Apesar de tudo, os ministros do STF não estão se intimidando com as ameaças explícitas de Bolsonaro e seus ministros militares, como Paulo Sérgio Nogueira (Defesa), que procurou o ministro Luiz Fux, há 15 dias, para reclamar da Justiça Eleitoral. “O TSE não está colaborando em nada com o Exército”, disse o militar ao presidente do STF. A reação veio logo em seguida, com a participação de Edson Luiz Fachin e Alexandre de Moraes, presidente e vice-presidente do TSE, respectivamente, em um congresso de magistrados em Salvador. “Quem for eleito, será diplomado”, garantiu Alexandre, dando de ombros às ameaças. “Quem trata de eleições são as forças desarmadas”, completou Fachin, no mesmo seminário.
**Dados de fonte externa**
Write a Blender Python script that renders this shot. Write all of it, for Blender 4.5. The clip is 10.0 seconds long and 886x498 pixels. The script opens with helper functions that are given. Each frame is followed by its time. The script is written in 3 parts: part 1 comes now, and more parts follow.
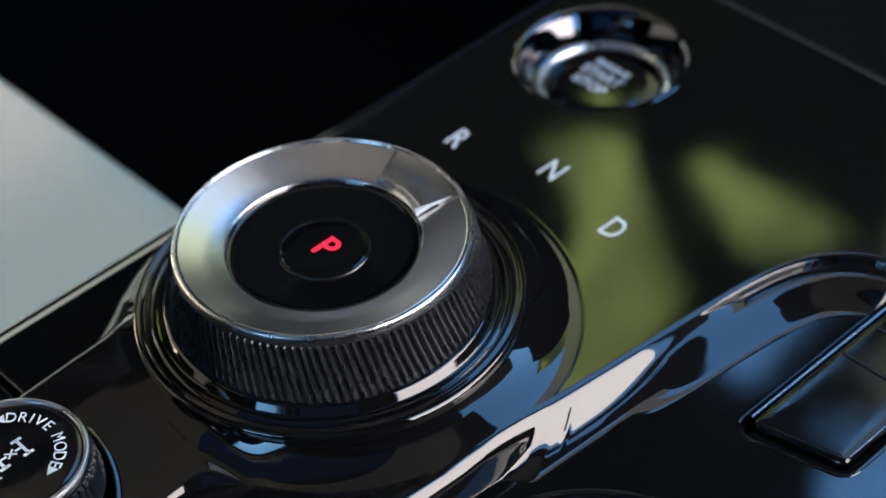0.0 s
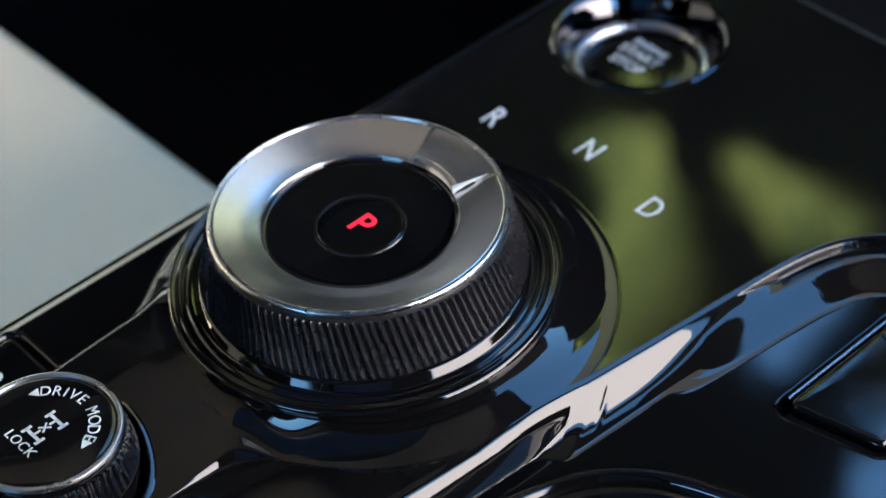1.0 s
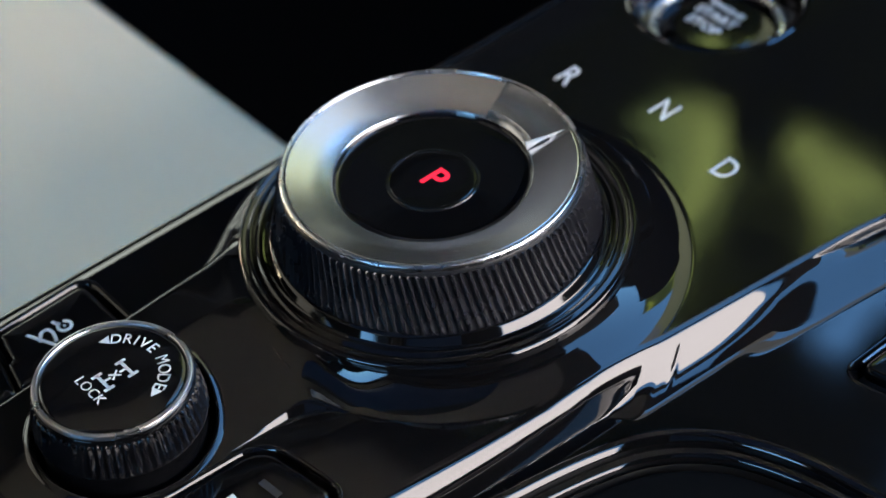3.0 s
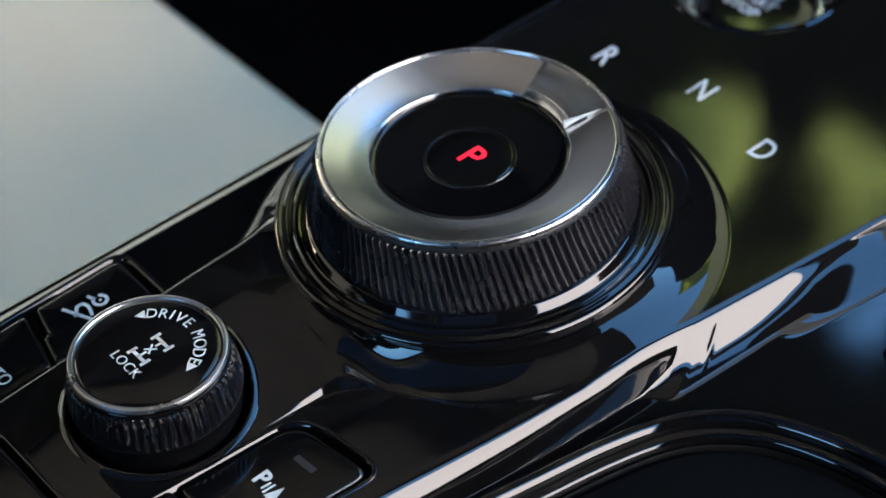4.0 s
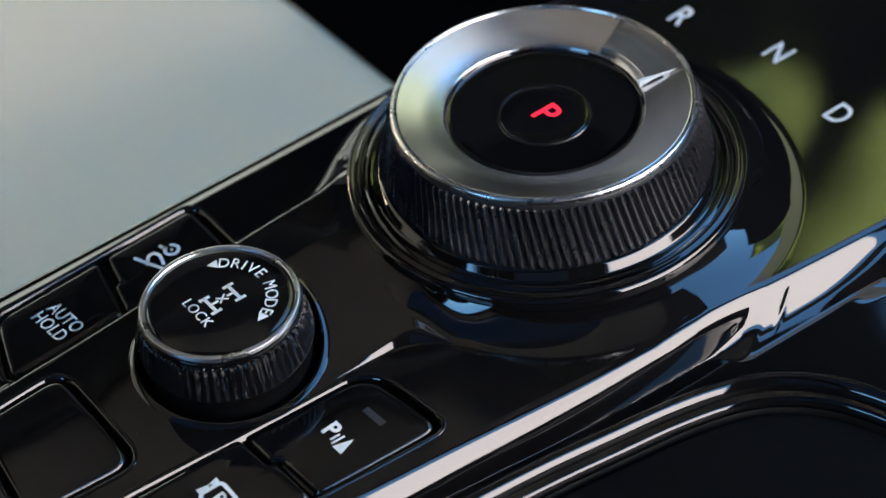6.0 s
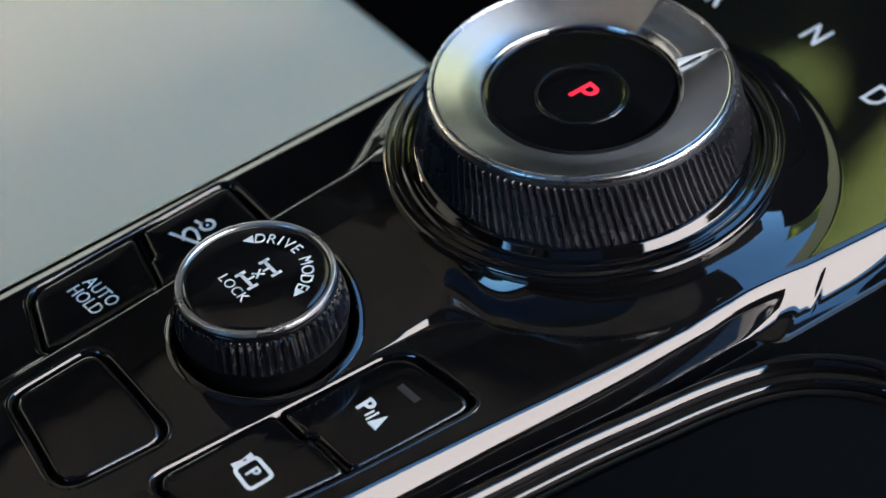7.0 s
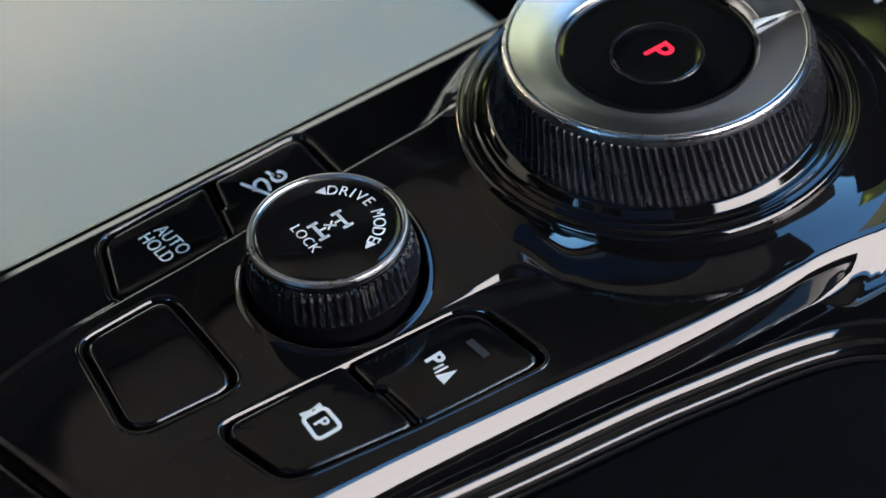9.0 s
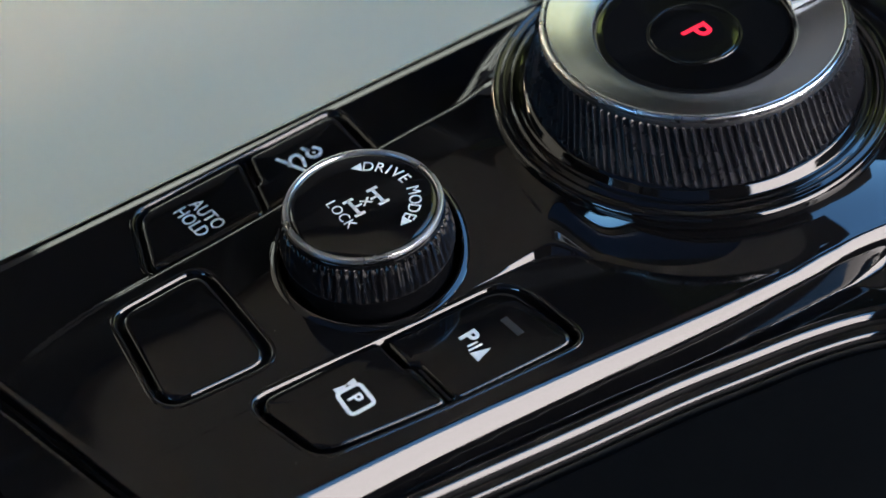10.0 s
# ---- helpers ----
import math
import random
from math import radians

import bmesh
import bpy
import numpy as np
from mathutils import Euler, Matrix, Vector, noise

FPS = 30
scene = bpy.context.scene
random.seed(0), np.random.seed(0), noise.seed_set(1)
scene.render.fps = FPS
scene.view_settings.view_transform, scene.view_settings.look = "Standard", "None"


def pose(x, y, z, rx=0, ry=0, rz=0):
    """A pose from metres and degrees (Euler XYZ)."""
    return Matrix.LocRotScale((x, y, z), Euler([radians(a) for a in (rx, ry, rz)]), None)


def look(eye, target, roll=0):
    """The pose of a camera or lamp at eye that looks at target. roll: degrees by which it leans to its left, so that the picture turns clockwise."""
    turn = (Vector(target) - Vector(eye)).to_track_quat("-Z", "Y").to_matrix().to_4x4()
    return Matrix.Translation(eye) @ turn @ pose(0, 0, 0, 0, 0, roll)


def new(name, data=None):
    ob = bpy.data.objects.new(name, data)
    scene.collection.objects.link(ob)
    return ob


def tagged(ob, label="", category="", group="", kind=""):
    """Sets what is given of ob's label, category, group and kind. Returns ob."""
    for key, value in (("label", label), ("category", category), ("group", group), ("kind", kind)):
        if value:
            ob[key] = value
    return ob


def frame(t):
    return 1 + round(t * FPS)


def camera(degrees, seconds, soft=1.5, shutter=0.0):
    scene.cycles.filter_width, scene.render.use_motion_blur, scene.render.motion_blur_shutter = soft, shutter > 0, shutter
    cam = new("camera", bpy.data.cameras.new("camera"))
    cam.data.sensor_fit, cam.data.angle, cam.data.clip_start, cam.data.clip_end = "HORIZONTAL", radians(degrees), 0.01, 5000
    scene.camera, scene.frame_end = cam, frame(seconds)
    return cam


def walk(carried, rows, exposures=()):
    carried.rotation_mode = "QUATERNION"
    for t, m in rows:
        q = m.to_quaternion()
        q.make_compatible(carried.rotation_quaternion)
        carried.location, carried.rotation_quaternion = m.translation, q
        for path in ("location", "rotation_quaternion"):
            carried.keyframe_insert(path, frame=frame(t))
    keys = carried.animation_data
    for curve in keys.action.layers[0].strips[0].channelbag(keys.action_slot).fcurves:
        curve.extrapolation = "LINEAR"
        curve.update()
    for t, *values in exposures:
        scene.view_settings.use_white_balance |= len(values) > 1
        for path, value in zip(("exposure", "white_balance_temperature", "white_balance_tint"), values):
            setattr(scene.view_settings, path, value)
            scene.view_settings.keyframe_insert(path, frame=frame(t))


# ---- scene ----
# All sizes below are written in millimetres and scaled to metres by MM. The selector dial stands on the origin,
# x runs across the console to the right, y forwards, and the glossy deck lies at z = 0.
MM = 0.001
cam = camera(24.46, 10.0, soft=1.5)
cam.data.dof.use_dof = True
cam.data.dof.focus_distance = 0.408
cam.data.dof.aperture_fstop = 12.5
ROWS = [
    (0.0, 0.26465, -0.19010, 0.30876, 48.2002, 3.5427, 46.7293),
    (0.5, 0.26428, -0.19054, 0.30717, 48.0789, 3.6565, 47.2245),
    (1.0, 0.26393, -0.19107, 0.30569, 47.9535, 3.7613, 47.7181),
    (1.5, 0.26358, -0.19167, 0.30434, 47.8241, 3.8574, 48.2099),
    (2.0, 0.26326, -0.19235, 0.30310, 47.6904, 3.9447, 48.7001),
    (2.5, 0.26293, -0.19311, 0.30197, 47.5524, 4.0233, 49.1887),
    (3.0, 0.26262, -0.19393, 0.30094, 47.4099, 4.0932, 49.6756),
    (3.5, 0.26231, -0.19482, 0.30001, 47.2628, 4.1546, 50.1608),
    (4.0, 0.26200, -0.19576, 0.29917, 47.1111, 4.2073, 50.6445),
    (4.5, 0.26168, -0.19676, 0.29841, 46.9545, 4.2516, 51.1266),
    (5.0, 0.26137, -0.19781, 0.29772, 46.7930, 4.2875, 51.6071),
    (5.5, 0.26105, -0.19891, 0.29711, 46.6264, 4.3149, 52.0861),
    (6.0, 0.26071, -0.20005, 0.29657, 46.4547, 4.3341, 52.5635),
    (6.5, 0.26037, -0.20123, 0.29609, 46.2778, 4.3450, 53.0395),
    (7.0, 0.26001, -0.20245, 0.29566, 46.0954, 4.3476, 53.5140),
    (7.5, 0.25963, -0.20369, 0.29528, 45.9077, 4.3421, 53.9872),
    (8.0, 0.25923, -0.20497, 0.29494, 45.7143, 4.3286, 54.4589),
    (8.5, 0.25881, -0.20626, 0.29464, 45.5153, 4.3070, 54.9293),
    (9.0, 0.25837, -0.20758, 0.29436, 45.3105, 4.2775, 55.3984),
    (9.5, 0.25790, -0.20891, 0.29412, 45.0998, 4.2401, 55.8662),
    (10.0, 0.25739, -0.21025, 0.29389, 44.8832, 4.1948, 56.3328),
]
EXPOSURE = 3.66
walk(cam, [(t, pose(x, y, z, rx, ry, rz)) for t, x, y, z, rx, ry, rz in ROWS], [(0.0, EXPOSURE, 6750, 12), (10.0, EXPOSURE, 6750, 12)])

# ---- daylight ----
world = bpy.data.worlds.new("sky")
scene.world = world
world.use_nodes = True
wn = world.node_tree
sky = wn.nodes.new("ShaderNodeTexSky")
sky.sky_type = "NISHITA"
sky.sun_disc = False
sky.ozone_density, sky.dust_density = 3.0, 0.3
sky.sun_elevation, sky.sun_rotation = radians(60), radians(230)
tint = wn.nodes.new("ShaderNodeMix")
tint.data_type, tint.blend_type = "RGBA", "MULTIPLY"
tint.inputs["Factor"].default_value = 1.0
tint.inputs["B"].default_value = (0.58, 0.97, 1.1, 1)
wn.links.new(sky.outputs[0], tint.inputs["A"])
wn.links.new(tint.outputs["Result"], wn.nodes["Background"].inputs[0])
wn.nodes["Background"].inputs[1].default_value = 0.125

sun = new("sun", bpy.data.lights.new("sun", "SUN"))
sun.data.energy, sun.data.angle, sun.data.color = 4.5, radians(0.5), (1.0, 0.95, 0.88)
sun.matrix_world = look((0, 0, 5), (0.49, 0.20, 4.15))


# ---- materials ----
def mat(name, color, rough=0.5, metal=0.0, spec=0.5, ior=1.5, vary=0.0, scale=400.0, rough_vary=0.0, bump=0.0, bump_scale=900.0,
        second=None, big=40.0, aniso=0.0, emit=None, emit_strength=0.0, coat=0.0):
    """A procedural material: fine grain and large patches vary its colour, roughness and relief."""
    m = bpy.data.materials.new(name)
    m.use_nodes = True
    nt = m.node_tree
    b = nt.nodes["Principled BSDF"]
    b.inputs["Base Color"].default_value = (*color, 1)
    b.inputs["Roughness"].default_value = rough
    b.inputs["Metallic"].default_value = metal
    b.inputs["Specular IOR Level"].default_value = spec
    b.inputs["IOR"].default_value = ior
    b.inputs["Coat Weight"].default_value = coat
    b.inputs["Coat Roughness"].default_value = 0.03
    if emit:
        b.inputs["Emission Color"].default_value = (*emit, 1)
        b.inputs["Emission Strength"].default_value = emit_strength
    co = nt.nodes.new("ShaderNodeTexCoord")

    def grain(s, detail=4.0):
        n = nt.nodes.new("ShaderNodeTexNoise")
        n.inputs["Scale"].default_value, n.inputs["Detail"].default_value = s, detail
        nt.links.new(co.outputs["Object"], n.inputs["Vector"])
        return n
    if vary or second:
        fine, broad = grain(scale), grain(big, 2.0)
        add = nt.nodes.new("ShaderNodeMath")
        add.operation = "ADD"
        nt.links.new(fine.outputs["Fac"], add.inputs[0])
        nt.links.new(broad.outputs["Fac"], add.inputs[1])
        ramp = nt.nodes.new("ShaderNodeMapRange")
        ramp.inputs["From Min"].default_value, ramp.inputs["From Max"].default_value = 0.6, 1.4
        nt.links.new(add.outputs[0], ramp.inputs["Value"])
        mix = nt.nodes.new("ShaderNodeMix")
        mix.data_type = "RGBA"
        a = [c * (1 - vary) for c in color]
        z = second or [min(1, c * (1 + vary)) for c in color]
        mix.inputs["A"].default_value, mix.inputs["B"].default_value = (*a, 1), (*z, 1)
        nt.links.new(ramp.outputs[0], mix.inputs["Factor"])
        nt.links.new(mix.outputs["Result"], b.inputs["Base Color"])
    if rough_vary:
        n = grain(scale * 0.4)
        r = nt.nodes.new("ShaderNodeMapRange")
        r.inputs["From Min"].default_value, r.inputs["From Max"].default_value = 0.35, 0.7
        r.inputs["To Min"].default_value, r.inputs["To Max"].default_value = max(0, rough - rough_vary), rough + rough_vary
        nt.links.new(n.outputs["Fac"], r.inputs["Value"])
        nt.links.new(r.outputs[0], b.inputs["Roughness"])
    if bump:
        n = grain(bump_scale)
        k = nt.nodes.new("ShaderNodeBump")
        k.inputs["Strength"].default_value, k.inputs["Distance"].default_value = bump, 0.0002
        nt.links.new(n.outputs["Fac"], k.inputs["Height"])
        nt.links.new(k.outputs[0], b.inputs["Normal"])
    if aniso:
        b.inputs["Anisotropic"].default_value = aniso
        tg = nt.nodes.new("ShaderNodeTangent")
        tg.direction_type, tg.axis = "RADIAL", "Z"
        nt.links.new(tg.outputs[0], b.inputs["Tangent"])
    return m


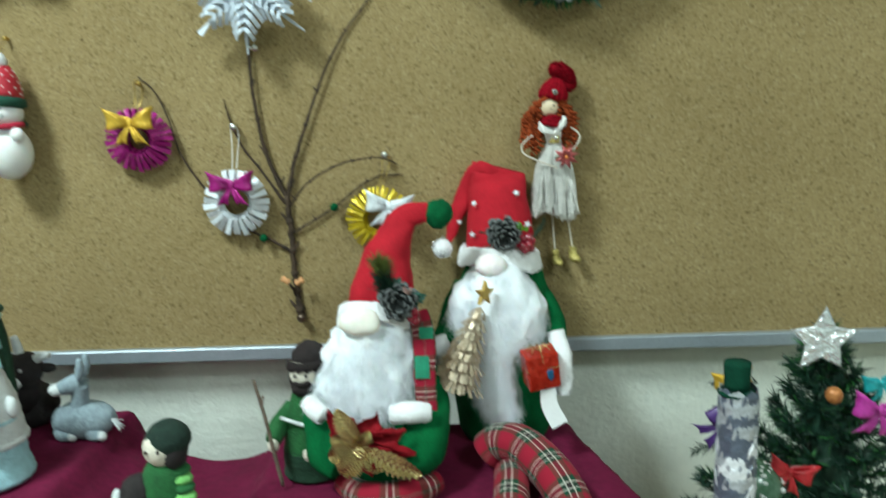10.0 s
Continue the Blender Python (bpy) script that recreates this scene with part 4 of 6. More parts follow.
    b.tube([Vector((0.3205 + 0.0122 * math.cos(q), -0.0560, 1.4860 + 0.0105 * math.sin(q))) for q in np.linspace(-0.35, 3.5, 22)], 0.0024, 8, wht)
    b.tube([Vector((0.3160, -0.050, 1.4655)) + Vector((0.0172 * math.cos(q), 0.0136 * math.sin(q), -0.0018 * math.cos(q))) for q in np.linspace(0, 6.283, 25)], 0.0021, 8, blk)
    b.tube([Vector((0.3160, -0.050, 1.4590)) + Vector((0.0178 * math.cos(q), 0.0140 * math.sin(q), -0.003 * math.cos(q))) for q in np.linspace(0, 6.283, 25)], 0.0024, 8, wht)
    b.tube(curve_through([(0.3060, -0.050, 1.4745), (0.2990, -0.052, 1.4790), (0.2965, -0.052, 1.4850), (0.2985, -0.050, 1.4890)], 4), [0.0050, 0.0046, 0.0042, 0.0036], 10, red)
    b.tube([(0.2945, -0.054, 1.4800), (0.3005, -0.054, 1.4830)], 0.0042, 10, wht)
    b.tube(curve_through([(0.3290, -0.050, 1.4720), (0.3350, -0.052, 1.4700), (0.3410, -0.052, 1.4715)], 4), [0.0050, 0.0046, 0.0040], 10, red)
    b.tube([(0.3365, -0.052, 1.4745), (0.3365, -0.052, 1.4665)], 0.0036, 10, wht)
    b.tube(curve_through([(0.3085, -0.050, 1.4540), (0.3070, -0.052, 1.4460), (0.3080, -0.053, 1.4430)], 4), [0.0070, 0.0062, 0.0040], 12, red)
    b.tube(curve_through([(0.3225, -0.050, 1.4520), (0.3235, -0.052, 1.4430), (0.3250, -0.053, 1.4385)], 4), [0.0070, 0.0062, 0.0045], 12, red)
    b.box((0.0085, 0.003, 0.0068), Matrix.Translation((0.3170, -0.0650, 1.4655)), 0.0008, wht)
    b.box((0.0050, 0.0036, 0.0036), Matrix.Translation((0.3170, -0.0652, 1.4655)), 0.0004, blk)
    part("figurine", b, [mat("red_flocking", (0.26, 0.006, 0.016), 0.95, vary=0.1, scale=150, bump=0.5, bscale=900, sheen=0.1), WHITE_FELT, BLACK, mat("peach_vinyl", (0.66, 0.36, 0.26), 0.5, vary=0.03)], t, "small red flocked Christmas figure with white beard")
    b = Build().tube(curve_through([(0.216, -0.028, 1.622), (0.2155, -0.014, 1.640), (0.217, -0.008, 1.653), (0.219, -0.014, 1.640), (0.219, -0.028, 1.622)], 6), 0.0011, 6)
    part("hanging_loop", b, mat("yellow_cord", (0.60, 0.46, 0.14), 0.7, vary=0.1), t)


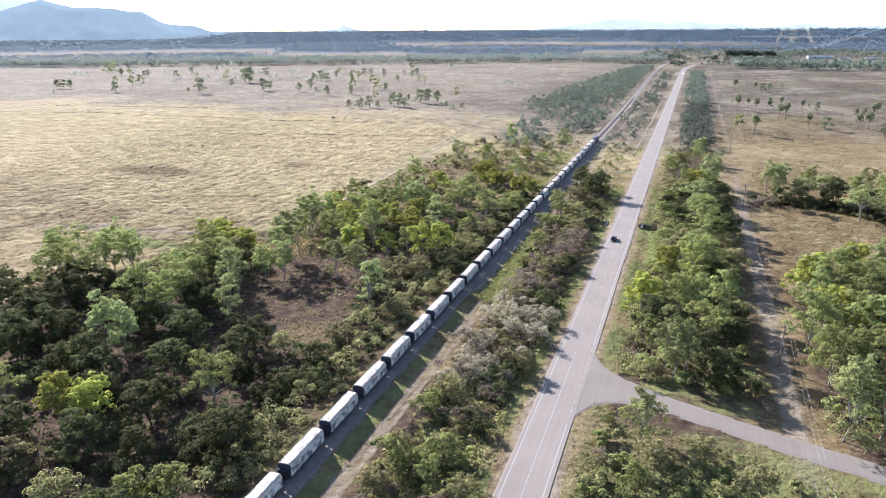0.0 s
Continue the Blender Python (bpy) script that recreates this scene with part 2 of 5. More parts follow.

Essa firmeza de propósitos tem sido revelada também pelo ministro Luiz Roberto Barroso. Os três magistrados agem como os três mosqueteiros do bem contra os malfeitores ligados a Bolsonaro em suas escaramuças contra o sistema eleitoral brasileiro, um dos mais seguros do mundo, escorado em 500 mil urnas eletrônicas indevassáveis.

Mesmo assim, os ministros do STF têm buscado guarida para o enfrentamento do Poder Judiciário junto ao Poder Legislativo para combater as coações às instituições feitas por Bolsonaro e seus generais. Na quarta-feira, 11, os ministros do Supremo (Alexandre de Moraes, Ricardo Lewandowski e Gilmar Mendes) participaram de um jantar na casa da senadora Kátia Abreu (PP-TO) para organizarem uma reação contra o chefe do Executivo. Apesar de pertencer ao Centrão, a senadora reuniu os peso-pesados da política brasileira para se posicionarem contra o capitão. Estiveram lá Rodrigo Pacheco (presidente do Senado) e Renan Calheiros (um dos líderes do MDB no Senado), entre outros. “Não podemos deixar o STF sozinho nessa luta contra as ameaças do governo”, disse Renan. Pacheco afirmou que “o Executivo não pode apartar a população” e prometeu buscar “a união entre os poderes”. Afinal, a desarmonia pregada por Bolsonaro é mais uma infração à Constituição, que prega a harmonia entre os poderes.